**Requirement:**
From the first line of the listing below to the line with "q.make_compatible(carried.rotation_quaternion)", print each line exactly, and nothing more. Leave out the pictures.

**Recorded data:**
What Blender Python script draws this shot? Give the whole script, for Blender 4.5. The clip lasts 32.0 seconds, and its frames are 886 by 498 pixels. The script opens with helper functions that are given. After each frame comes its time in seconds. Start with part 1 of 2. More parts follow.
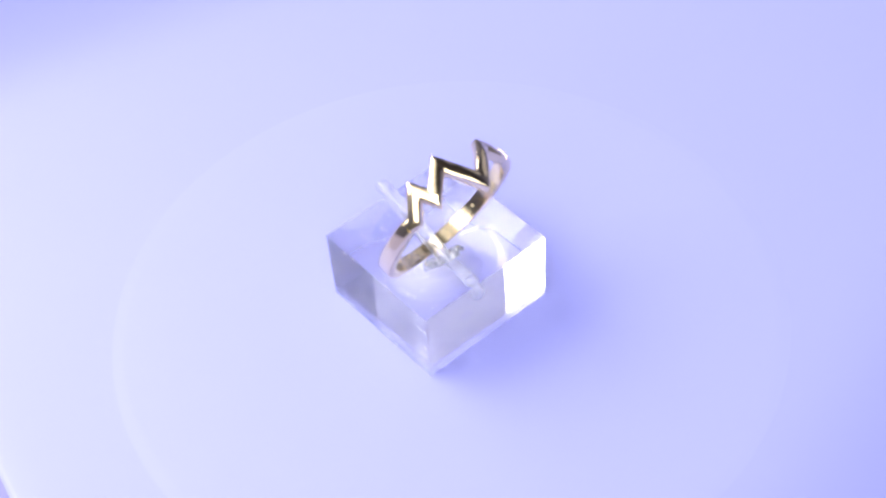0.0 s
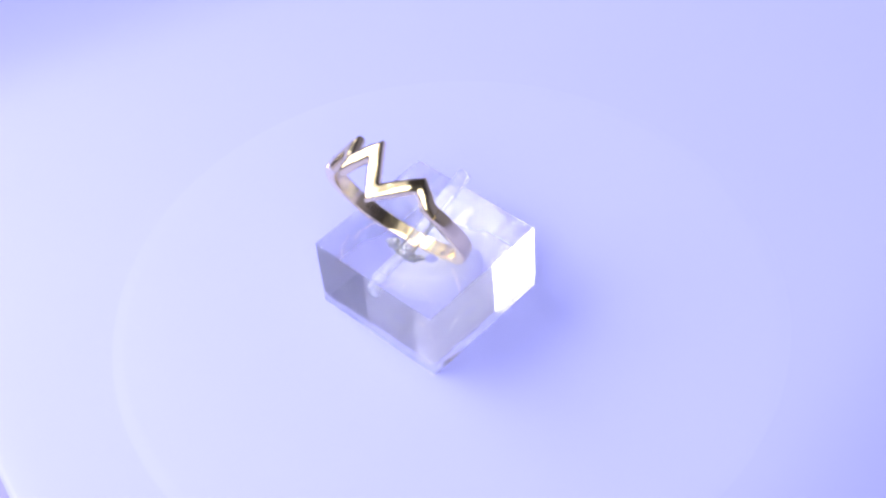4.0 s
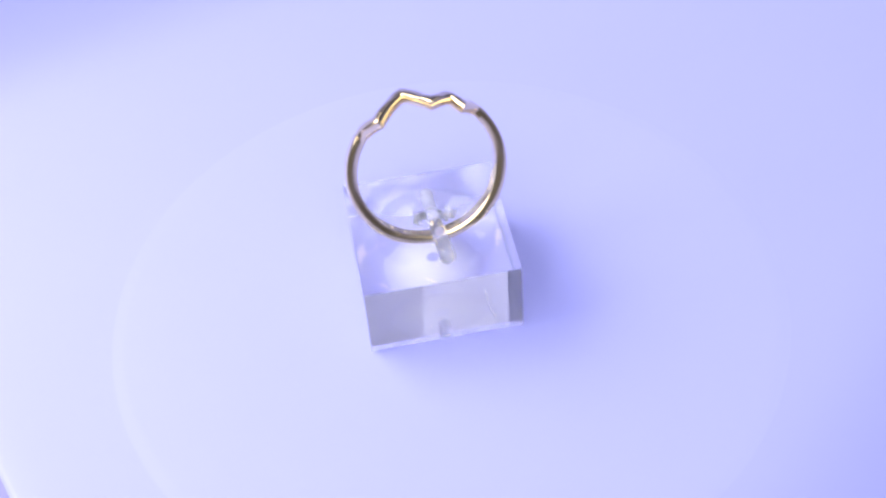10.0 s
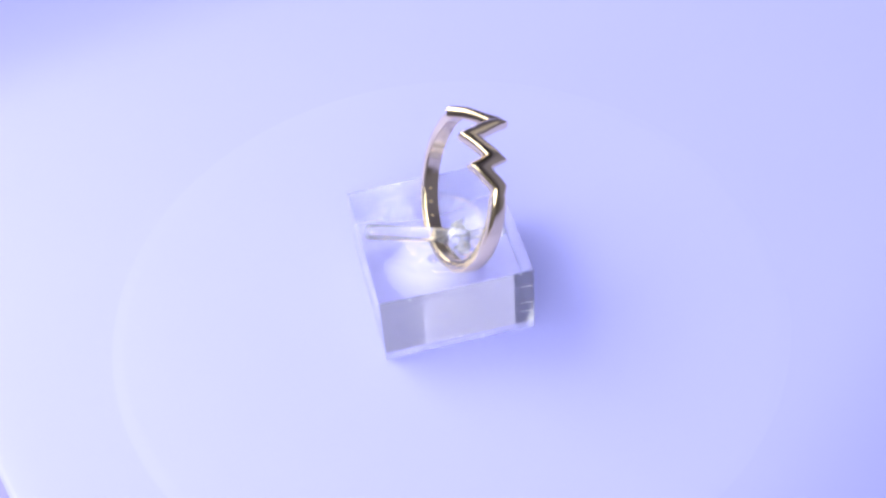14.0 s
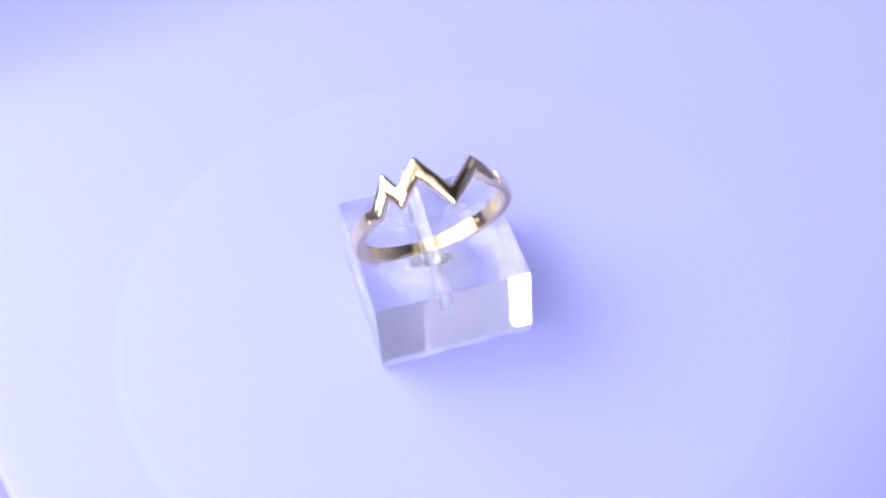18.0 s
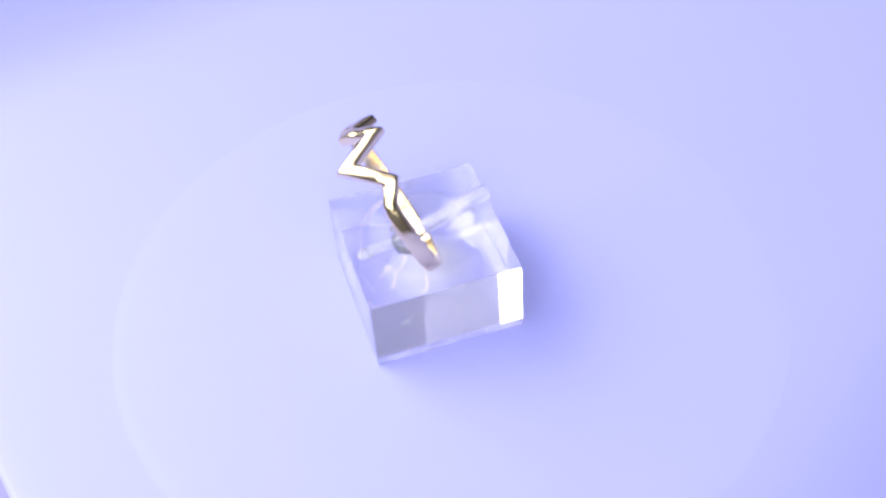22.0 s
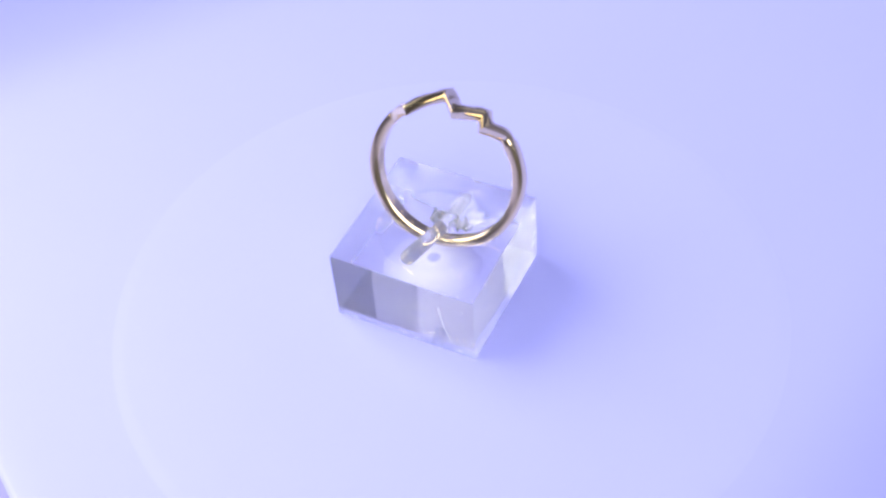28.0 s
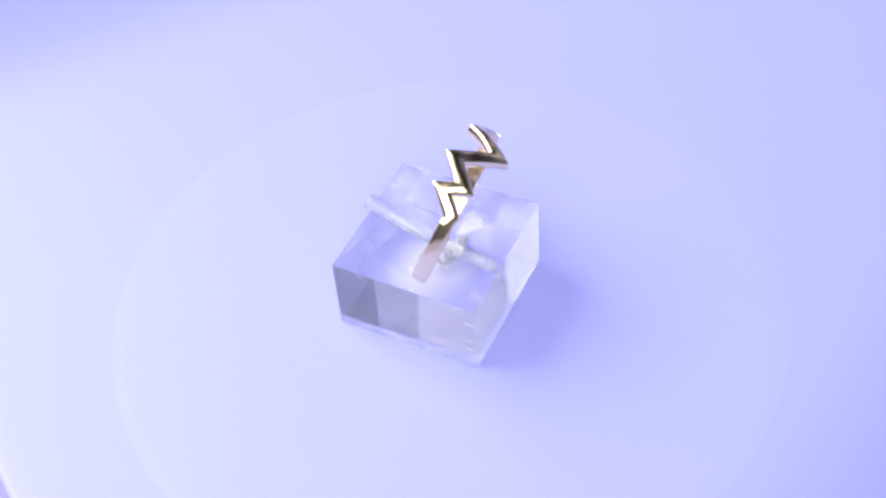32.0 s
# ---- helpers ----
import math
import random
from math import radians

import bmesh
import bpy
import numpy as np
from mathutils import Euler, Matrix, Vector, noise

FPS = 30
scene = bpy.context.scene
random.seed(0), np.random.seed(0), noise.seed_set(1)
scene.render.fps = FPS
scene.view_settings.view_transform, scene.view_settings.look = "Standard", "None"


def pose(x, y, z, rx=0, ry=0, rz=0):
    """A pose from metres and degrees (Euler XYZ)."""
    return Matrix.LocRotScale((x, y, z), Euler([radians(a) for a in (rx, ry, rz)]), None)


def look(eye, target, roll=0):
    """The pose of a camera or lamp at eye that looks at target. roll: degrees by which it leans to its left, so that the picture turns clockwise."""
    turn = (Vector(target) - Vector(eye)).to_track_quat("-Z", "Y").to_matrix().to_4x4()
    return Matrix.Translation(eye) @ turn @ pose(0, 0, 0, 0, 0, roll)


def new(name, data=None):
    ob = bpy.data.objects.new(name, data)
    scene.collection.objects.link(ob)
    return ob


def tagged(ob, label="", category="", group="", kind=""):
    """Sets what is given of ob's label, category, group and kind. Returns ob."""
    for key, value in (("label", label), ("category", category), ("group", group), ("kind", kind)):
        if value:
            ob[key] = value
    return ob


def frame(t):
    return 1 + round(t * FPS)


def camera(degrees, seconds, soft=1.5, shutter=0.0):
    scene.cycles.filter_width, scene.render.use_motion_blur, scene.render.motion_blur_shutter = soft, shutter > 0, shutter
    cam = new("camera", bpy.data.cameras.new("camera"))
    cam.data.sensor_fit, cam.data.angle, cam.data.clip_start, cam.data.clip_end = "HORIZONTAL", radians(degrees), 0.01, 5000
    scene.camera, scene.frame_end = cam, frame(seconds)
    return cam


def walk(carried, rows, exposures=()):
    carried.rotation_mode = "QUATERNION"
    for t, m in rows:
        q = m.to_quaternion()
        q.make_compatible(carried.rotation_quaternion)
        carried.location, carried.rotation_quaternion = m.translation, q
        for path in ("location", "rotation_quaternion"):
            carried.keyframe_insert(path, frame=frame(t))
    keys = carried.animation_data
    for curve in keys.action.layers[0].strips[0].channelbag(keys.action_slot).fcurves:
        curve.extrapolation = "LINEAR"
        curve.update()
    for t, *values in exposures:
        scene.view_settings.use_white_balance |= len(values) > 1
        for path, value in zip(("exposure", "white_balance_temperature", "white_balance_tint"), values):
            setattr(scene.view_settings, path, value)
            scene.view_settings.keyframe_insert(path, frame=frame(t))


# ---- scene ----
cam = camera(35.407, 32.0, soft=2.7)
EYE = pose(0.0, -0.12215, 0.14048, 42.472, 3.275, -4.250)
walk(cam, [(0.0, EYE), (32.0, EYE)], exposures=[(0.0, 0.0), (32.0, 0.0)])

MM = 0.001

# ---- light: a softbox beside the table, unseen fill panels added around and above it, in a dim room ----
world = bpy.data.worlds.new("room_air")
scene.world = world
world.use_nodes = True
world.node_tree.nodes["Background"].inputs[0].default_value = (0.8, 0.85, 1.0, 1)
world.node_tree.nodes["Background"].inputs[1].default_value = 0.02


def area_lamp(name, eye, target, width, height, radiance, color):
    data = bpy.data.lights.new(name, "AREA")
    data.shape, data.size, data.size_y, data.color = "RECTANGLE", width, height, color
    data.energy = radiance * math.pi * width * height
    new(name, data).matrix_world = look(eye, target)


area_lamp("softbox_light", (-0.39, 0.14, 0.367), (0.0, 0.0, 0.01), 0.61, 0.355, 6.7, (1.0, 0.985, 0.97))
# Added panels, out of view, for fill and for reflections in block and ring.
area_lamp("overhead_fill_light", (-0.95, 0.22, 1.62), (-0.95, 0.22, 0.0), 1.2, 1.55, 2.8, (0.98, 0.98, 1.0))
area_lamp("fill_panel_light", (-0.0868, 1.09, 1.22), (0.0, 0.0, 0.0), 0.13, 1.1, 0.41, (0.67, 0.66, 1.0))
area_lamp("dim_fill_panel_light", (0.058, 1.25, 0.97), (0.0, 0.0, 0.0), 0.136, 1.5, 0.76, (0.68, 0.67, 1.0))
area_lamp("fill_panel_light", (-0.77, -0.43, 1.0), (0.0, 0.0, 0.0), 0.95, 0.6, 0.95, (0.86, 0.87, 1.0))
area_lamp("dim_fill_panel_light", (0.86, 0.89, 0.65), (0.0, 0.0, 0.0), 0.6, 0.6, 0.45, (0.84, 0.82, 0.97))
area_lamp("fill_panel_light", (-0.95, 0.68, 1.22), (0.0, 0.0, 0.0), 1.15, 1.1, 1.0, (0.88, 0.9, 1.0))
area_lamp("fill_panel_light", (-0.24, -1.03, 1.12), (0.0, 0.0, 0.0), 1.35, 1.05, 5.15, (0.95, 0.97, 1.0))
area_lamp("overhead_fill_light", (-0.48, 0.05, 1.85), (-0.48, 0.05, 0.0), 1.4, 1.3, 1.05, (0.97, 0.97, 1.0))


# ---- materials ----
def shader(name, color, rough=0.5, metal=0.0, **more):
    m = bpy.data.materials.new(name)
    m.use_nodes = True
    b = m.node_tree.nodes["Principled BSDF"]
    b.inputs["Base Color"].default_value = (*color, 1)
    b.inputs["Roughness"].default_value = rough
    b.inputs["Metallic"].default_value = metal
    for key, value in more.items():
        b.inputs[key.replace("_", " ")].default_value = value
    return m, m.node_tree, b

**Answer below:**
What Blender Python script draws this shot? Give the whole script, for Blender 4.5. The clip lasts 32.0 seconds, and its frames are 886 by 498 pixels. The script opens with helper functions that are given. After each frame comes its time in seconds. Start with part 1 of 2. More parts follow.
0.0 s
4.0 s
10.0 s
14.0 s
18.0 s
22.0 s
28.0 s
32.0 s
# ---- helpers ----
import math
import random
from math import radians

import bmesh
import bpy
import numpy as np
from mathutils import Euler, Matrix, Vector, noise

FPS = 30
scene = bpy.context.scene
random.seed(0), np.random.seed(0), noise.seed_set(1)
scene.render.fps = FPS
scene.view_settings.view_transform, scene.view_settings.look = "Standard", "None"


def pose(x, y, z, rx=0, ry=0, rz=0):
    """A pose from metres and degrees (Euler XYZ)."""
    return Matrix.LocRotScale((x, y, z), Euler([radians(a) for a in (rx, ry, rz)]), None)


def look(eye, target, roll=0):
    """The pose of a camera or lamp at eye that looks at target. roll: degrees by which it leans to its left, so that the picture turns clockwise."""
    turn = (Vector(target) - Vector(eye)).to_track_quat("-Z", "Y").to_matrix().to_4x4()
    return Matrix.Translation(eye) @ turn @ pose(0, 0, 0, 0, 0, roll)


def new(name, data=None):
    ob = bpy.data.objects.new(name, data)
    scene.collection.objects.link(ob)
    return ob


def tagged(ob, label="", category="", group="", kind=""):
    """Sets what is given of ob's label, category, group and kind. Returns ob."""
    for key, value in (("label", label), ("category", category), ("group", group), ("kind", kind)):
        if value:
            ob[key] = value
    return ob


def frame(t):
    return 1 + round(t * FPS)


def camera(degrees, seconds, soft=1.5, shutter=0.0):
    scene.cycles.filter_width, scene.render.use_motion_blur, scene.render.motion_blur_shutter = soft, shutter > 0, shutter
    cam = new("camera", bpy.data.cameras.new("camera"))
    cam.data.sensor_fit, cam.data.angle, cam.data.clip_start, cam.data.clip_end = "HORIZONTAL", radians(degrees), 0.01, 5000
    scene.camera, scene.frame_end = cam, frame(seconds)
    return cam


def walk(carried, rows, exposures=()):
    carried.rotation_mode = "QUATERNION"
    for t, m in rows:
        q = m.to_quaternion()
        q.make_compatible(carried.rotation_quaternion)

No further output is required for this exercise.